The Monroe situation not only affects the long-term outlook of the Pistons, but also restricted free agency as a whole. Perhaps in the future as more RFAs wait until August without a contract like Monroe and Eric Bledsoe, others will sign qualifying offers in attempt to spurn their team next season for a larger payday.

Barring injury, I don’t expect Monroe’s numbers to fluctuate much next season. If anything, they will increase due to the presence of Van Gundy. With an influx of shooters and a better coach, it is fair to say that Monroe is in line for a similar payday next summer. He might not earn the max, and it might not be for five years (depending on if he is traded at the deadline – a team that acquires him would retain his Bird Rights), so there is the likelihood that he must take a slight pay cut to leave, especially if he wants to link up with a contender. But what if Monroe gets $50 million next season and gets to leave Detroit early? Could you really blame him?

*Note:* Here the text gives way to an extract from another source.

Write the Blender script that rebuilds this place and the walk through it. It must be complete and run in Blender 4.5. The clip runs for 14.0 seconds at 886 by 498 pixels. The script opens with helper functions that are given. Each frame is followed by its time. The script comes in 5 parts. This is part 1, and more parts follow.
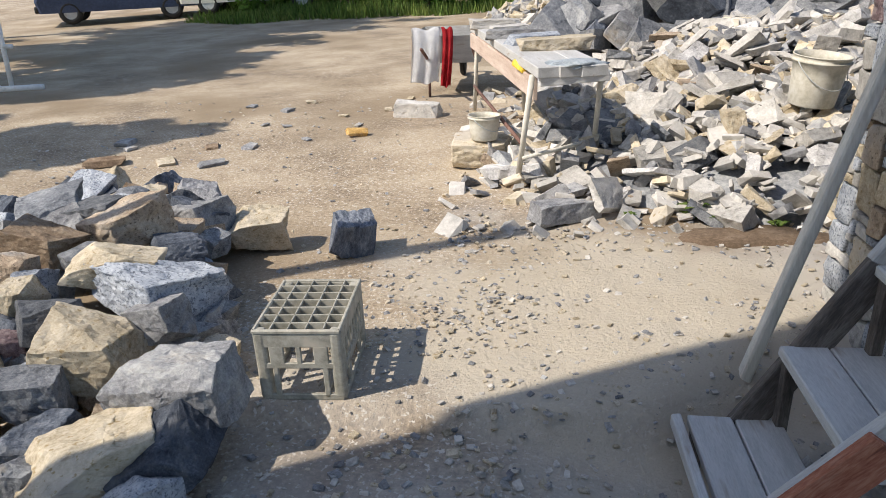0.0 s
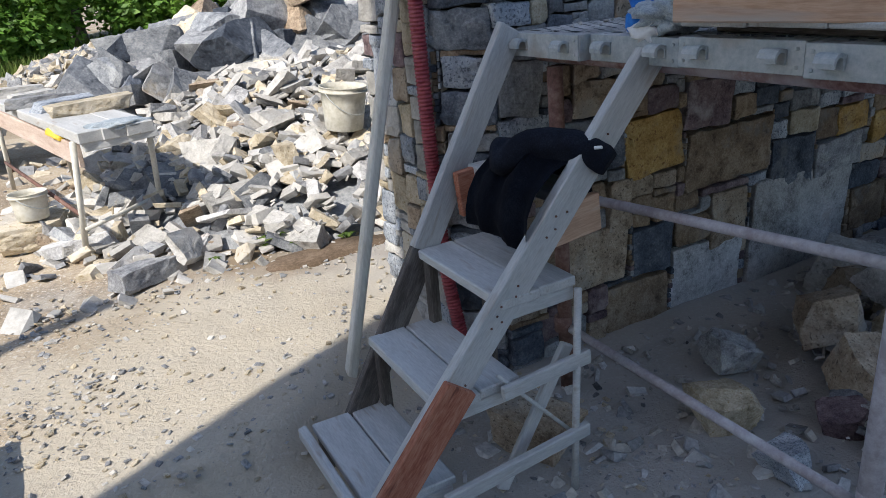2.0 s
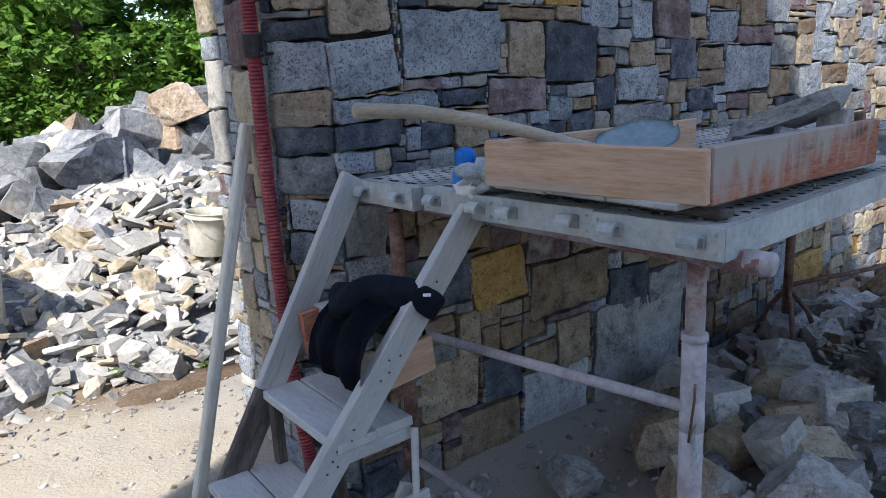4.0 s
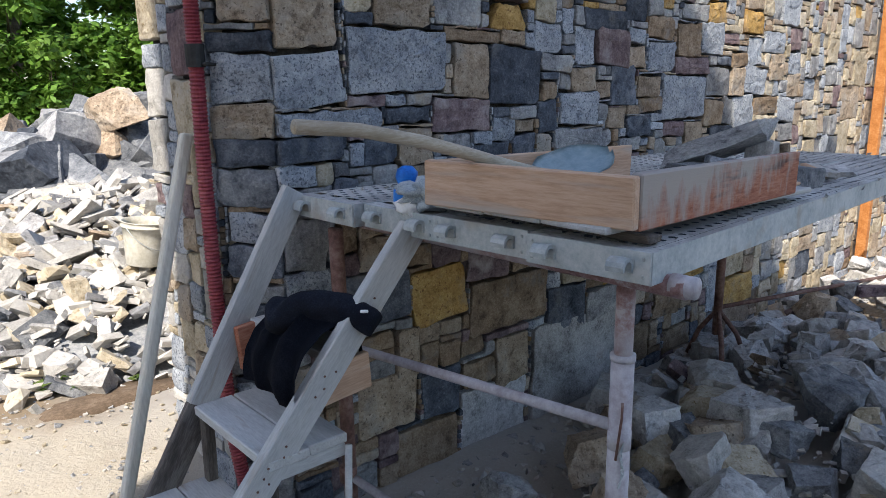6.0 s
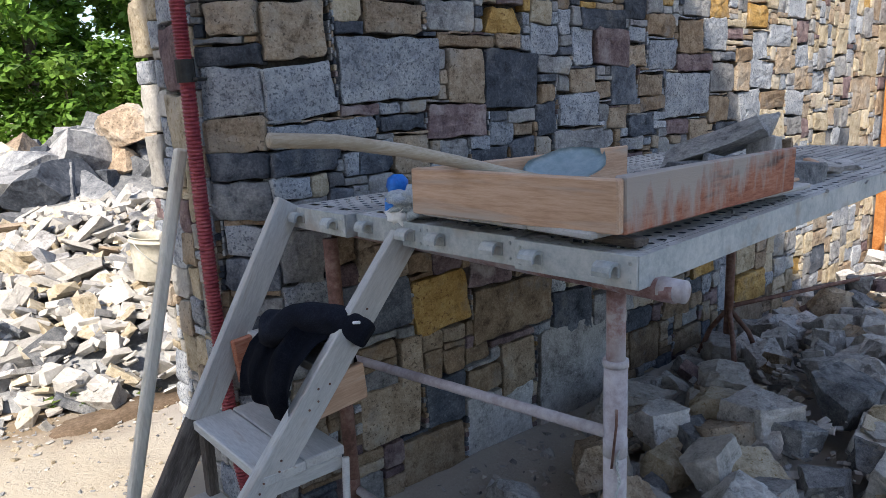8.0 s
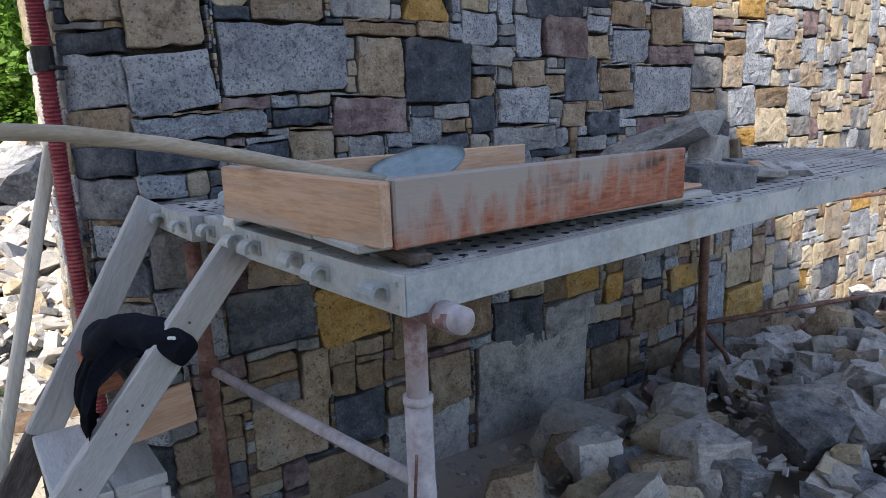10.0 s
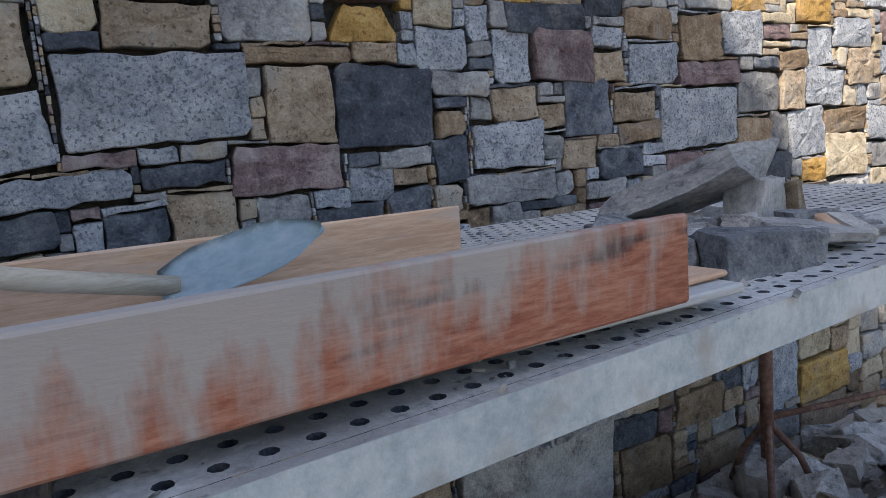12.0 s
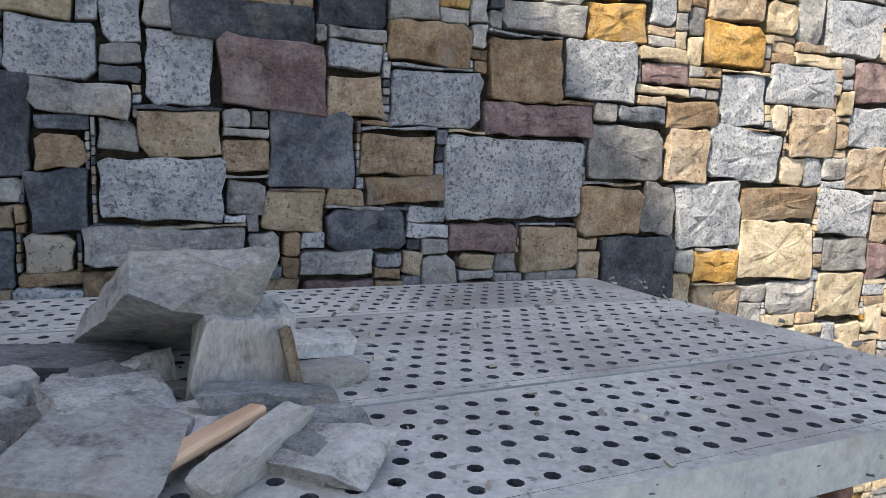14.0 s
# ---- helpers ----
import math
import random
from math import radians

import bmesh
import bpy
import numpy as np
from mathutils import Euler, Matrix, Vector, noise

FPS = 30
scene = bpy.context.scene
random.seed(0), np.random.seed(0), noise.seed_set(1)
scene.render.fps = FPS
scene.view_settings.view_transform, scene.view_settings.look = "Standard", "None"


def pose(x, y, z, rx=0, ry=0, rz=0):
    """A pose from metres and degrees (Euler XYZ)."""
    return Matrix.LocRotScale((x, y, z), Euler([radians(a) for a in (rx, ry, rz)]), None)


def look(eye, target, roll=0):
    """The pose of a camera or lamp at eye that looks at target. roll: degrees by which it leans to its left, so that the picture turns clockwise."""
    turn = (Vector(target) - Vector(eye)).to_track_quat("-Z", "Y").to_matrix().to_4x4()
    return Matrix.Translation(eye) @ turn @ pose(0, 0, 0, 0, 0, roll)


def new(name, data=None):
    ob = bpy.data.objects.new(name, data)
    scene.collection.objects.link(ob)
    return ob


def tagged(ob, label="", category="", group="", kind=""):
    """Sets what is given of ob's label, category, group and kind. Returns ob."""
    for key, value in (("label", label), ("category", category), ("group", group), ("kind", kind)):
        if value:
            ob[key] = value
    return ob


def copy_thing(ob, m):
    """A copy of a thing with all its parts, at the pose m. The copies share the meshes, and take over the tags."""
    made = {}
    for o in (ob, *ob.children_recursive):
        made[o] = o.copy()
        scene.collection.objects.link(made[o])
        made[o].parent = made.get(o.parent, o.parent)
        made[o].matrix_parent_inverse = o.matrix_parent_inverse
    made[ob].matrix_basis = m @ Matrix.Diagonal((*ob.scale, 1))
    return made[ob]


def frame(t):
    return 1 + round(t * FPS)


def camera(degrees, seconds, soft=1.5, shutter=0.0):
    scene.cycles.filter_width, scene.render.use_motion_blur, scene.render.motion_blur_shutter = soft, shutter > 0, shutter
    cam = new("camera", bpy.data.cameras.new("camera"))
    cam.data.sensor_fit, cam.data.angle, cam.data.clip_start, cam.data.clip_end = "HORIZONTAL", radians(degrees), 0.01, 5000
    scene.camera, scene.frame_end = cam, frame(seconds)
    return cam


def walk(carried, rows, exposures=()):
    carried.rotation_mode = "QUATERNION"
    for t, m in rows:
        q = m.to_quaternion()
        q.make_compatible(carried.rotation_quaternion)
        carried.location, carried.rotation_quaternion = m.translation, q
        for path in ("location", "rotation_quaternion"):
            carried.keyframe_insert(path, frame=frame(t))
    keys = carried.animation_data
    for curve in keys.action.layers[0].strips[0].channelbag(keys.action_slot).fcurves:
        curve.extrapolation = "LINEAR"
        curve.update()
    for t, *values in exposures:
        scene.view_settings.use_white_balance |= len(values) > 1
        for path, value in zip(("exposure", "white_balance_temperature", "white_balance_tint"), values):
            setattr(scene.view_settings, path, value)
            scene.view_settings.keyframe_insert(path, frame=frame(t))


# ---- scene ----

Until Monroe actually puts pen to paper, this could just be another negotiating tactic in attempt to squeeze some more money out of the Pistons. But it’s August, and there are only so many realistic options on the table at this point. With very few teams remaining who could make Monroe a competitive offer, it looks like he is either resigning in Detroit or accepting the QO and trying his luck next summer. While it’s possible the two sides still reach an agreement (Nikola Pekovic still got paid this time last year), it appears that signing the QO would give Monroe more flexibility going forward, as he could explore options with other teams.

By this time next season, it’s very likely that Monroe will be in a better basketball situation than Detroit, and hopefully with a long-term contract freshly inked. For a big man lacking the space to operate, maybe that fact alone is worth accepting the qualifying offer.